• **Goal of the exercise**
Leave the pictures out. Return all other data exactly.

───── Stored data ─────

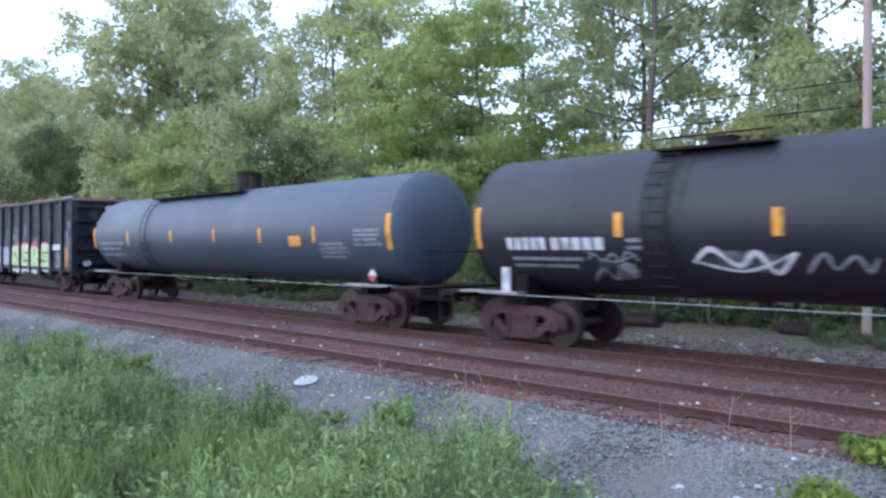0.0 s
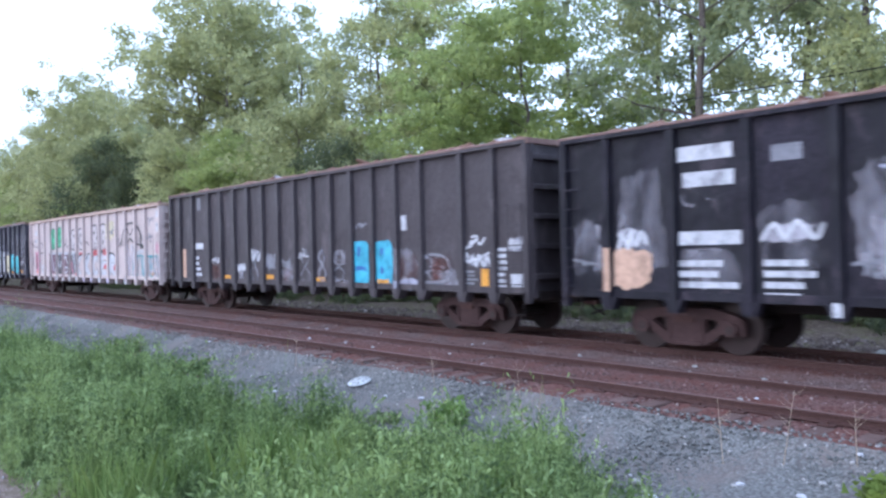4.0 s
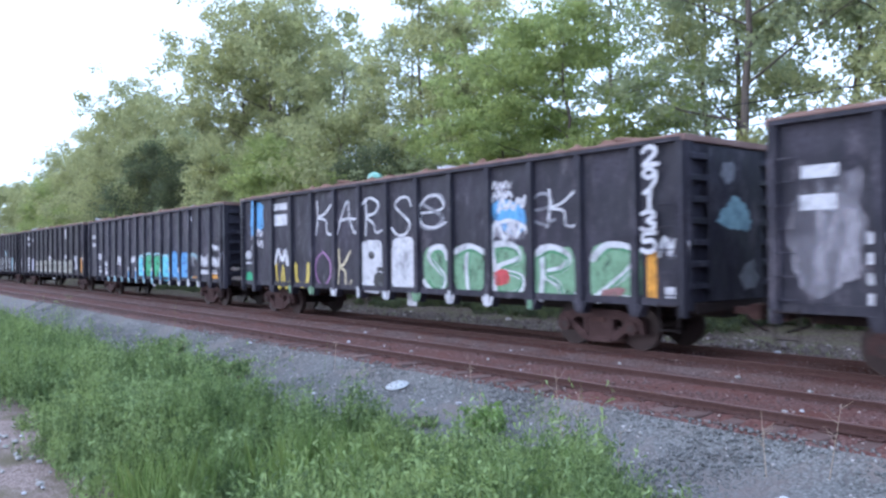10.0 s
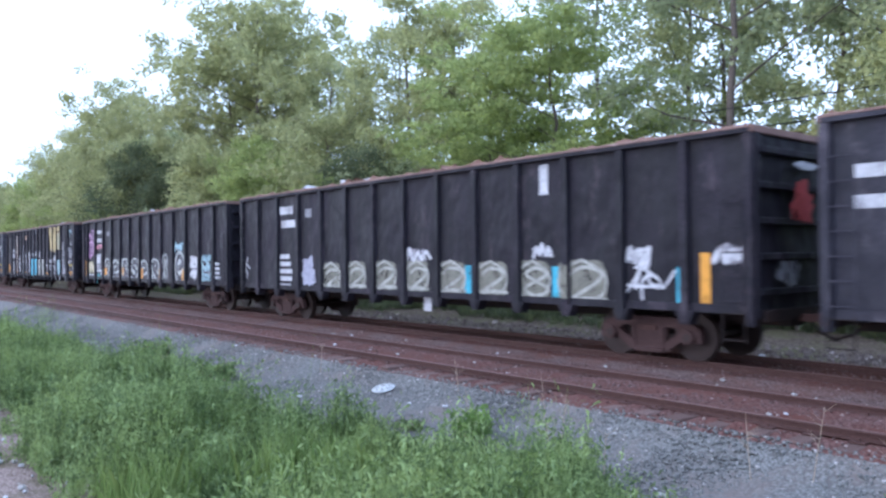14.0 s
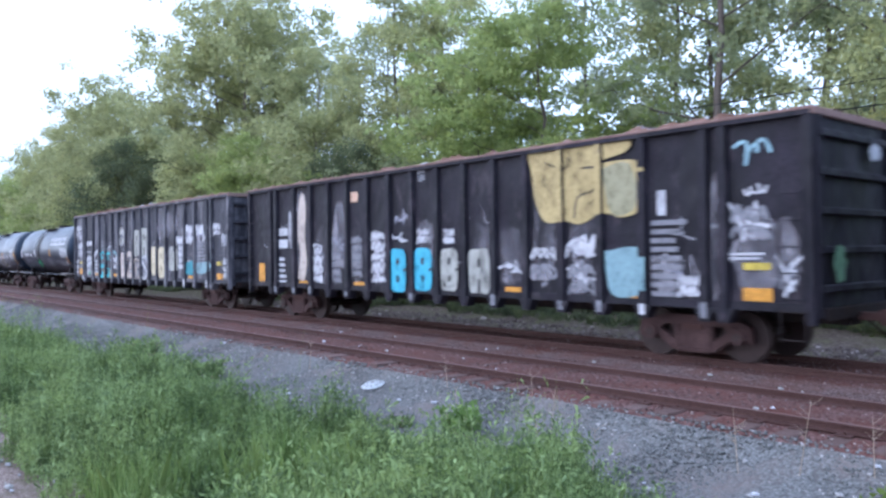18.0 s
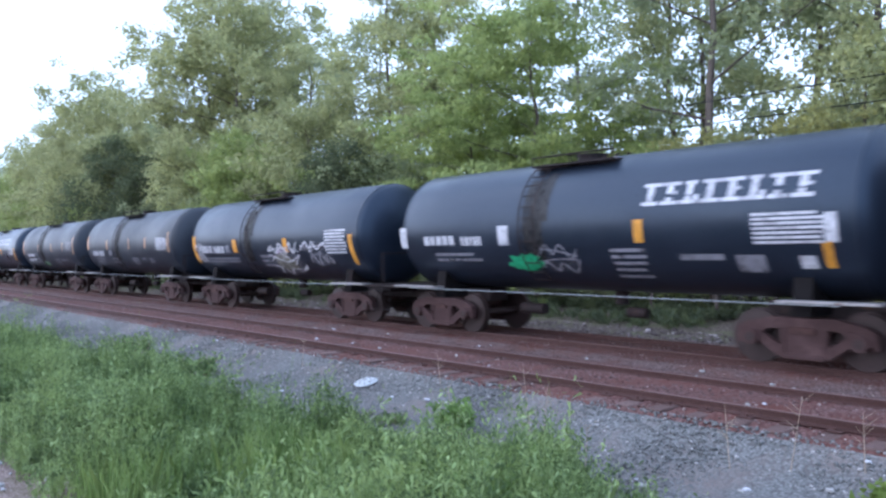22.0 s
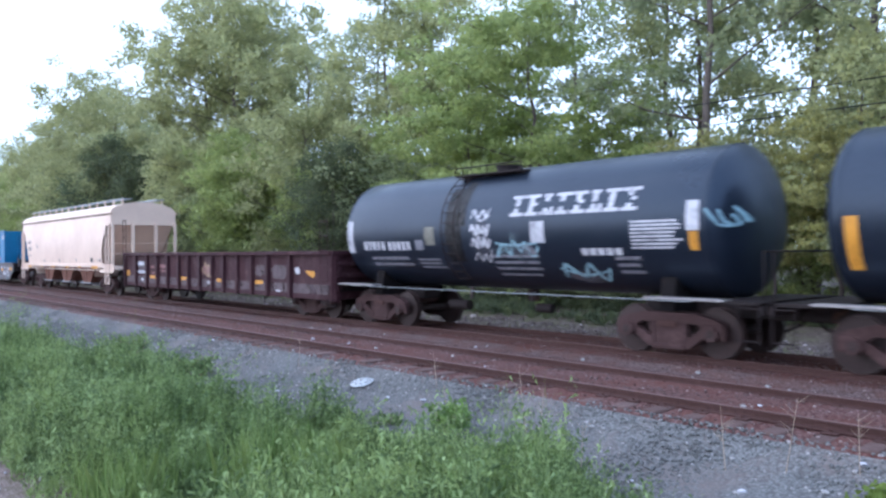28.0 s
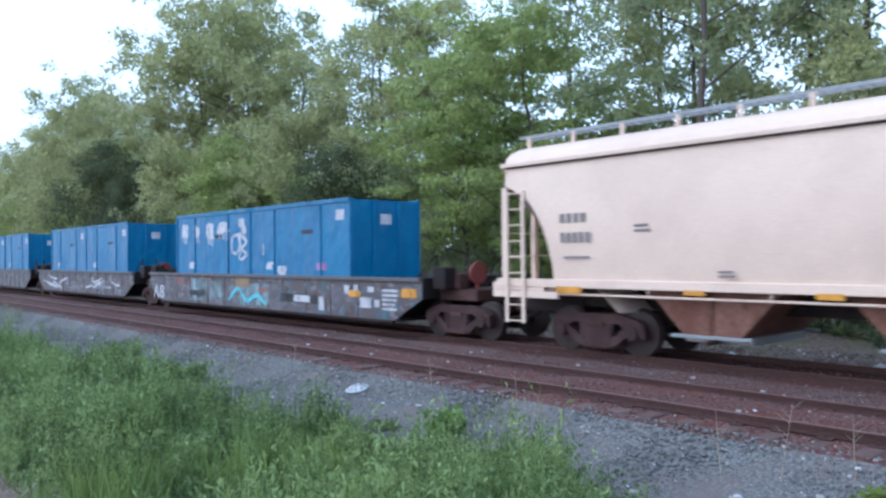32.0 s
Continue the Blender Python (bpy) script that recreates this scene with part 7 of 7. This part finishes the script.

─────

• **In response**
0.0 s
4.0 s
10.0 s
14.0 s
18.0 s
22.0 s
28.0 s
32.0 s
Continue the Blender Python (bpy) script that recreates this scene with part 7 of 7. This part finishes the script.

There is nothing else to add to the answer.